Find each line with the word "soft" and say how many there are, nothing else.

# # # #

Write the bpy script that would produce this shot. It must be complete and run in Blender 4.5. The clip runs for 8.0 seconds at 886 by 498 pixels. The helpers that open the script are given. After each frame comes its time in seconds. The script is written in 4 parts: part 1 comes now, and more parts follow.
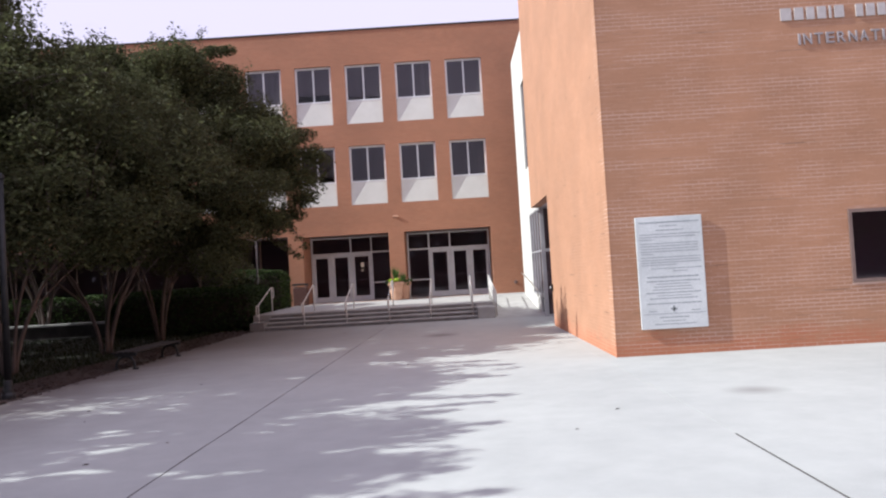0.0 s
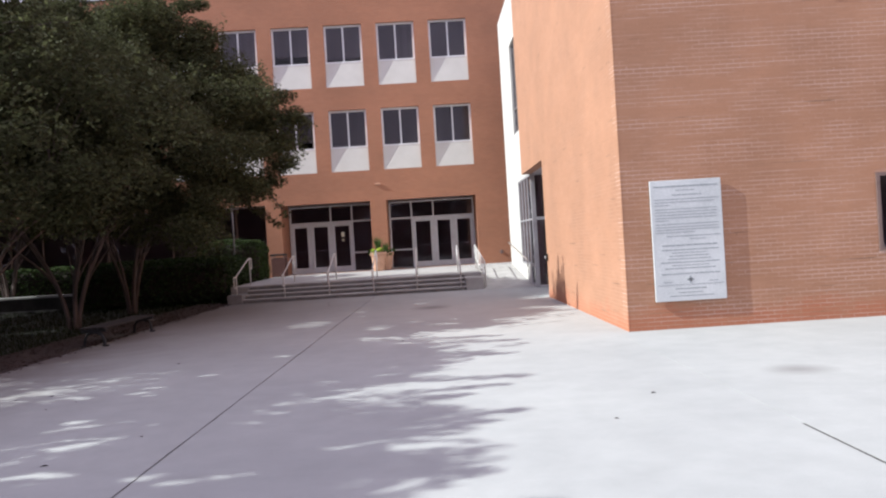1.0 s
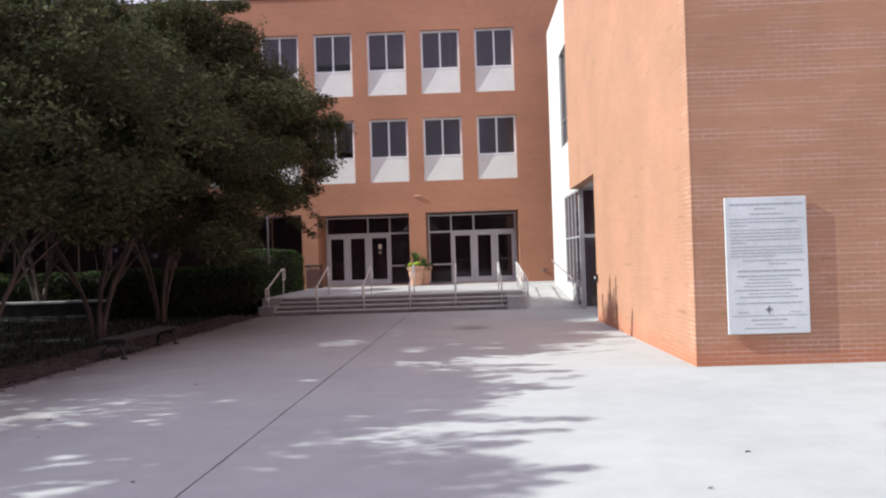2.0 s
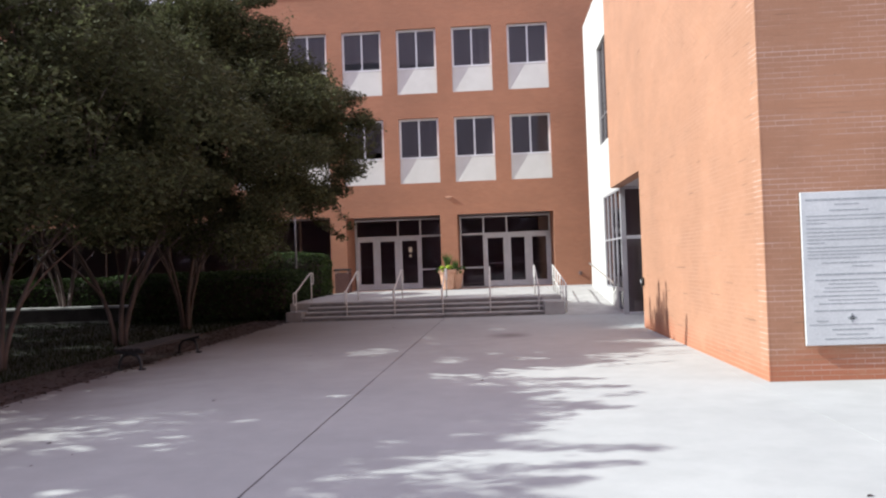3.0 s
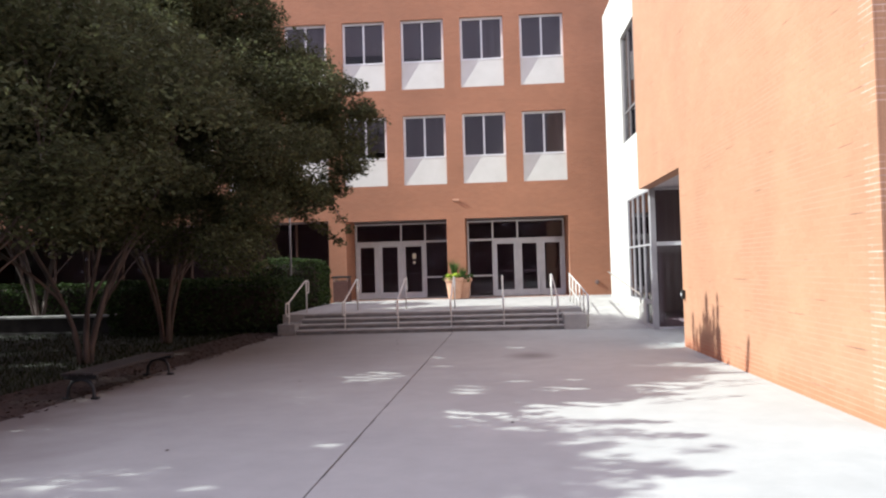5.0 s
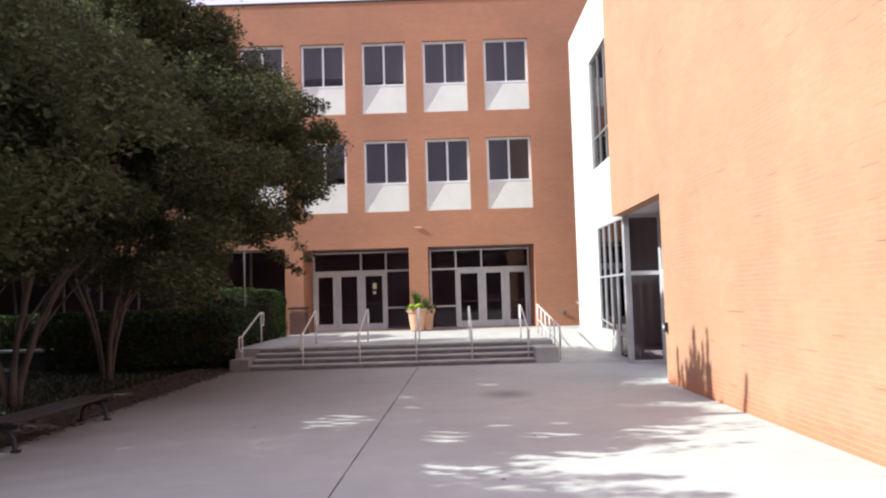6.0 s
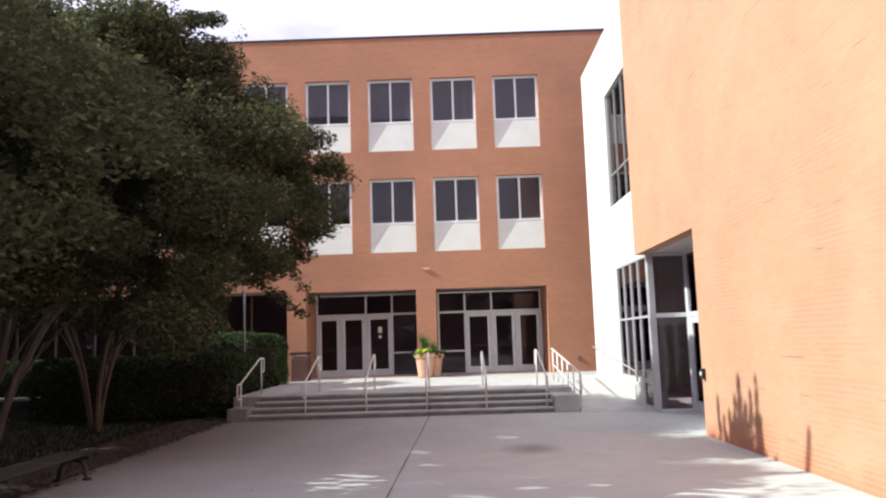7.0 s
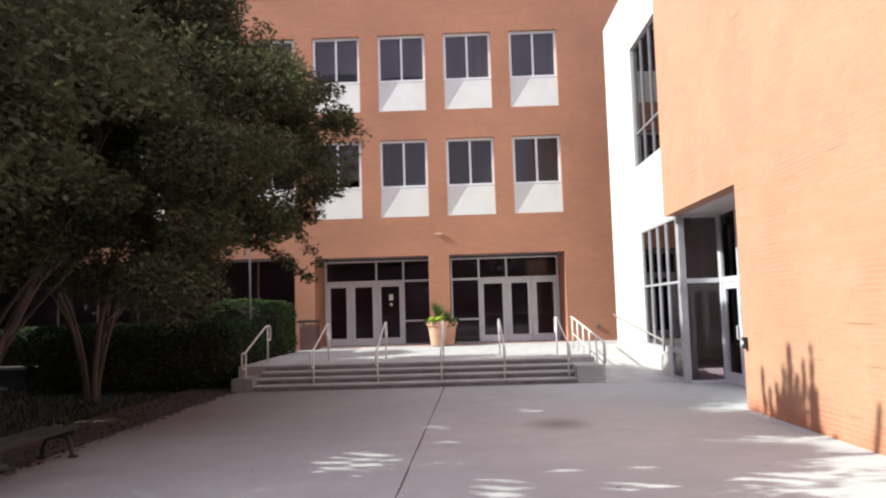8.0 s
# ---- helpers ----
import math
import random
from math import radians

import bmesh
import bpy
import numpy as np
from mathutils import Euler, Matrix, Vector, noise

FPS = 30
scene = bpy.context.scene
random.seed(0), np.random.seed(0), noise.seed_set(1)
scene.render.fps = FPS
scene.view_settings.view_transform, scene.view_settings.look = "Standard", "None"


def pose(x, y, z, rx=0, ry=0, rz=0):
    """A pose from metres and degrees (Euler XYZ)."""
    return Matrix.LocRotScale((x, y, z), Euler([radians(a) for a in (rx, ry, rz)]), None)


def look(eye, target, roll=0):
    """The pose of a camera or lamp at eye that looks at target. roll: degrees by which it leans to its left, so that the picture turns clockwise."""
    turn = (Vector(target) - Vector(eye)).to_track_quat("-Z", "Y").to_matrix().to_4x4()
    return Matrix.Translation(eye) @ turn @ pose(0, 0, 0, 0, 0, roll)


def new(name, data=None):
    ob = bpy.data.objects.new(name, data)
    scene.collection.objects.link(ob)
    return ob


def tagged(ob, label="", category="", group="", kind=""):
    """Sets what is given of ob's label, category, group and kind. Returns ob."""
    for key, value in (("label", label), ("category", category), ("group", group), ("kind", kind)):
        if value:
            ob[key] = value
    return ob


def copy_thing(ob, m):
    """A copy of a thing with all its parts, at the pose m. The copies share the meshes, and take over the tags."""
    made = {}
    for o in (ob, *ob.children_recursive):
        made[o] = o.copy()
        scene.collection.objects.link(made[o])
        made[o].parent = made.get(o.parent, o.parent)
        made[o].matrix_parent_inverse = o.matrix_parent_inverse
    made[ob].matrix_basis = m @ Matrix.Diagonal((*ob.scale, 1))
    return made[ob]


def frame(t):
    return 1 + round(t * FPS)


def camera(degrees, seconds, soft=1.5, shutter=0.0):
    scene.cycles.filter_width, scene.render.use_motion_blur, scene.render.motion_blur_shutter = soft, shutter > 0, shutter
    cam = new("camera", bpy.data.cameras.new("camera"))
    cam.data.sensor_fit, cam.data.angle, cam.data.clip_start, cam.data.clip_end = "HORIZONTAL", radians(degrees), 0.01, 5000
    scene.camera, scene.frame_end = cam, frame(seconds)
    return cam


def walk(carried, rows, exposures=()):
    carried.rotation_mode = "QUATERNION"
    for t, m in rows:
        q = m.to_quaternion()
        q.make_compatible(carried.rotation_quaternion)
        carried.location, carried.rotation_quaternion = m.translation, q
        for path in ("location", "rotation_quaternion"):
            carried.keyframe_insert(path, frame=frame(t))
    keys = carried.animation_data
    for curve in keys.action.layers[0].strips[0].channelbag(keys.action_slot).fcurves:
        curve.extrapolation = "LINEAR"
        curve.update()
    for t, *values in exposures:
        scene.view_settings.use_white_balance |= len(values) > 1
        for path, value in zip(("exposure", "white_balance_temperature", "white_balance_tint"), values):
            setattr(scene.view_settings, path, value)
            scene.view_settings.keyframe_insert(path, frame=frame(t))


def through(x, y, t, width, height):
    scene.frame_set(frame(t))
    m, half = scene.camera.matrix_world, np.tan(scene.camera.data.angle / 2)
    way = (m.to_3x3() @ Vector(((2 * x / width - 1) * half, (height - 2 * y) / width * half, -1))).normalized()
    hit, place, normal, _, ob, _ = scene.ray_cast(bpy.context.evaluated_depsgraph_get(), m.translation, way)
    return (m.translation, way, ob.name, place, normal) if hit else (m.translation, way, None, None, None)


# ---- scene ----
cam = camera(60.1, 8.0, soft=2.2)
PATH = [
    (0, (0.223, -0.393, 1.611), (0.198, 1.606, 1.676), -3.4),
    (0.2, (0.119, -0.169, 1.612), (0.1, 1.83, 1.654), -2.2),
    (0.5, (-0.021, 0.155, 1.613), (-0.056, 2.155, 1.657), -1.2),
    (1, (-0.173, 0.677, 1.603), (-0.138, 2.676, 1.587), -3.5),
    (1.2, (-0.201, 0.917, 1.617), (-0.189, 2.917, 1.646), -3.2),
    (1.5, (-0.229, 1.295, 1.644), (-0.262, 3.294, 1.687), -2.2),
    (1.7, (-0.251, 1.535, 1.644), (-0.301, 3.534, 1.683), -1.9),
    (2.8, (-0.446, 2.695, 1.645), (-0.527, 4.693, 1.643), -2.0),
    (3, (-0.488, 2.895, 1.645), (-0.621, 4.891, 1.682), -2.0),
    (3.3, (-0.548, 3.205, 1.648), (-0.629, 5.202, 1.716), -1.9),
    (3.5, (-0.577, 3.431, 1.656), (-0.599, 5.431, 1.695), -1.9),
    (3.7, (-0.591, 3.678, 1.671), (-0.59, 5.678, 1.721), -2.3),
    (4, (-0.609, 4.057, 1.688), (-0.698, 6.054, 1.772), -2.6),
    (4.2, (-0.635, 4.291, 1.691), (-0.782, 6.284, 1.775), -2.3),
    (5.3, (-0.954, 5.396, 1.695), (-1.085, 7.391, 1.743), -1.5),
    (5.5, (-1.021, 5.599, 1.698), (-1.152, 7.593, 1.775), -1.5),
    (5.8, (-1.113, 5.924, 1.721), (-1.192, 7.918, 1.865), -1.3),
    (6, (-1.163, 6.158, 1.741), (-1.18, 8.154, 1.868), -1.7),
    (6.3, (-1.222, 6.526, 1.754), (-1.263, 8.519, 1.917), -3.5),
    (6.5, (-1.27, 6.76, 1.755), (-1.394, 8.748, 1.935), -4.3),
    (6.8, (-1.369, 7.072, 1.752), (-1.488, 9.057, 1.971), -2.9),
    (7, (-1.426, 7.278, 1.74), (-1.444, 9.263, 1.982), -1.8),
    (7.3, (-1.463, 7.616, 1.702), (-1.351, 9.604, 1.89), -1.5),
    (7.5, (-1.481, 7.849, 1.688), (-1.368, 9.836, 1.884), -1.6),
    (7.8, (-1.538, 8.186, 1.689), (-1.534, 10.178, 1.861), -1.5),
    (8, (-1.588, 8.405, 1.691), (-1.633, 10.398, 1.855), -1.7),
]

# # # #

» Final result: 3